Talmadge Heflin, a budget expert with the conservative Texas Public Policy Foundation and a former legislator, said lawmakers should see last year’s budget cuts as a good start. He and other conservative groups have offered suggestions for ways the state could further trim expenses, including privatizing parts of the Texas Parks and Wildlife Department and eliminating the Texas Commission on the Arts.
“They didn’t cut everywhere they could,” Heflin said. “There are still a number of programs or agencies that could be reduced or eliminated.”
House Speaker Joe Straus has signaled an interest in using the state’s better financial position to make investments to prepare Texas for its more crowded future. The state is expected to grow from its current population of 26 million to 33 million by 2030, according to some estimates.
“Those of us who have been chosen to lead this state need to focus on the core functions of government so that Texas continues to be a place where businesses want to expand, where people have the opportunity to reach their full potential, even when there are 33 million of us here,” Straus said a luncheon of Austin business leaders last month. “To put it another way, we have to get serious about our future.”

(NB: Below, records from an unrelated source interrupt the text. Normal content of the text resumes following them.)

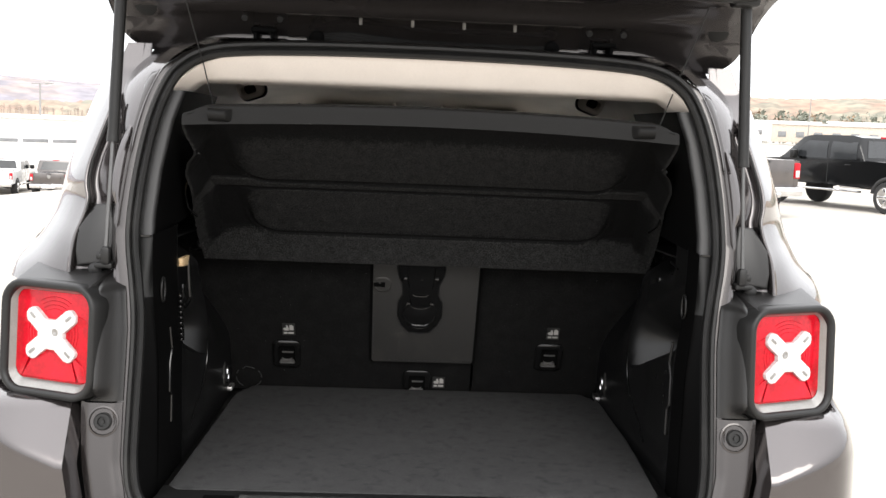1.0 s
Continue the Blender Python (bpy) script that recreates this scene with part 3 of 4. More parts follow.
def lamp(s):
    m = pose(s * 0.703, 0.024, 1.081, 86, 0, 21 * s)
    ring = sweep([(x, y, 0) for x, y in rrect(0.198, 0.206, 0.040, 10)],
                 [(-0.010, -0.085), (-0.010, -0.004), (-0.0085, 0.005), (-0.005, 0.0095), (0.0, 0.0108), (0.0035, 0.0095), (0.006, 0.006), (0.0065, -0.03)], True, up=(0, 0, 1))
    ring.transform(m)
    housing = part("tail_lamp", ring, BLACK, car, "square tail lamp in a black plastic surround")
    def hood(u, v):
        a = 2 * u - 1
        x = a * 0.098 + s * v * (0.085 * max(0.0, s * a) + 0.066 * max(0.0, -s * a))
        drop = 0.030 * smooth(0.78, 1.0, abs(a)) ** 2
        return x, 0.104 + 0.046 * v - drop, 0.000 - 0.190 * v
    cap = solid(grid(hood, 26, 12), 0.004)
    cap.transform(m)
    part("lamp_hood", cap, FILLER, housing, "satin charcoal top of the lamp")
    part("back_plate", slab(rrect(0.196, 0.206, 0.04), 0.01, m @ pose(0, 0, -0.075)), BLACK, housing)
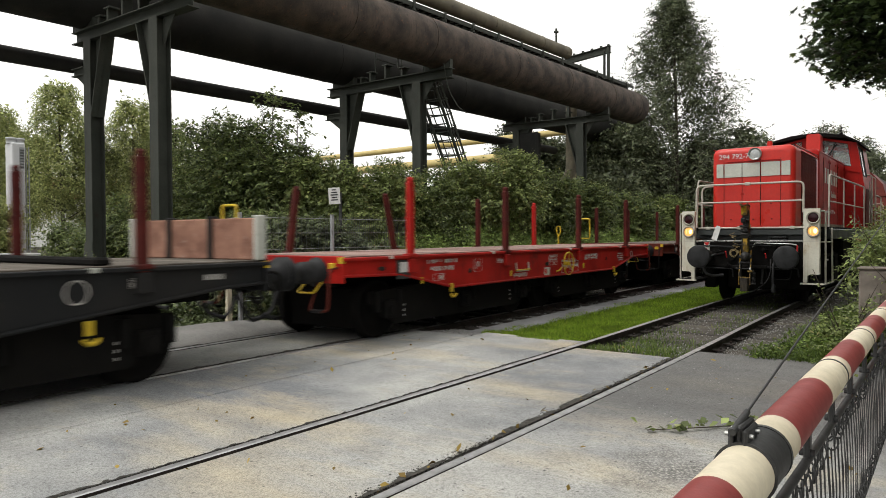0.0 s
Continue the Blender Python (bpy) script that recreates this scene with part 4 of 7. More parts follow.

In Monday’s announcement, Combs projected that the Texas economy would, adjusted for inflation, grow 3.4 percent in the 2013 fiscal year and in 2014 fiscal year. She predicted the state’s unemployment rate, currently at 6.8 percent, would average about 6 percent by 2015.
While she praised Texas lawmakers for passing conservative budgets, Combs said the state's booming oil and gas sector and a boost in motor vehicle sales contributed significantly to the rosy budget picture.
"Other states do not have some of these extra benefits," Combs said. "If you were in North Dakota, you would see a lot of the same picture. California, however, does not. It’s going to be very different state by state."
Combs urged the Legislature to not assume that the surpluses will keep coming. She recommended that lawmakers use the Rainy Day Fund for one-time expenses instead of recurring needs.
"What goes up must come down and what you have in the agricultural sector is you have droughts and rain and you can have financial droughts as well," Combs said. "It’s always best to be prepared for upturns and downturns.”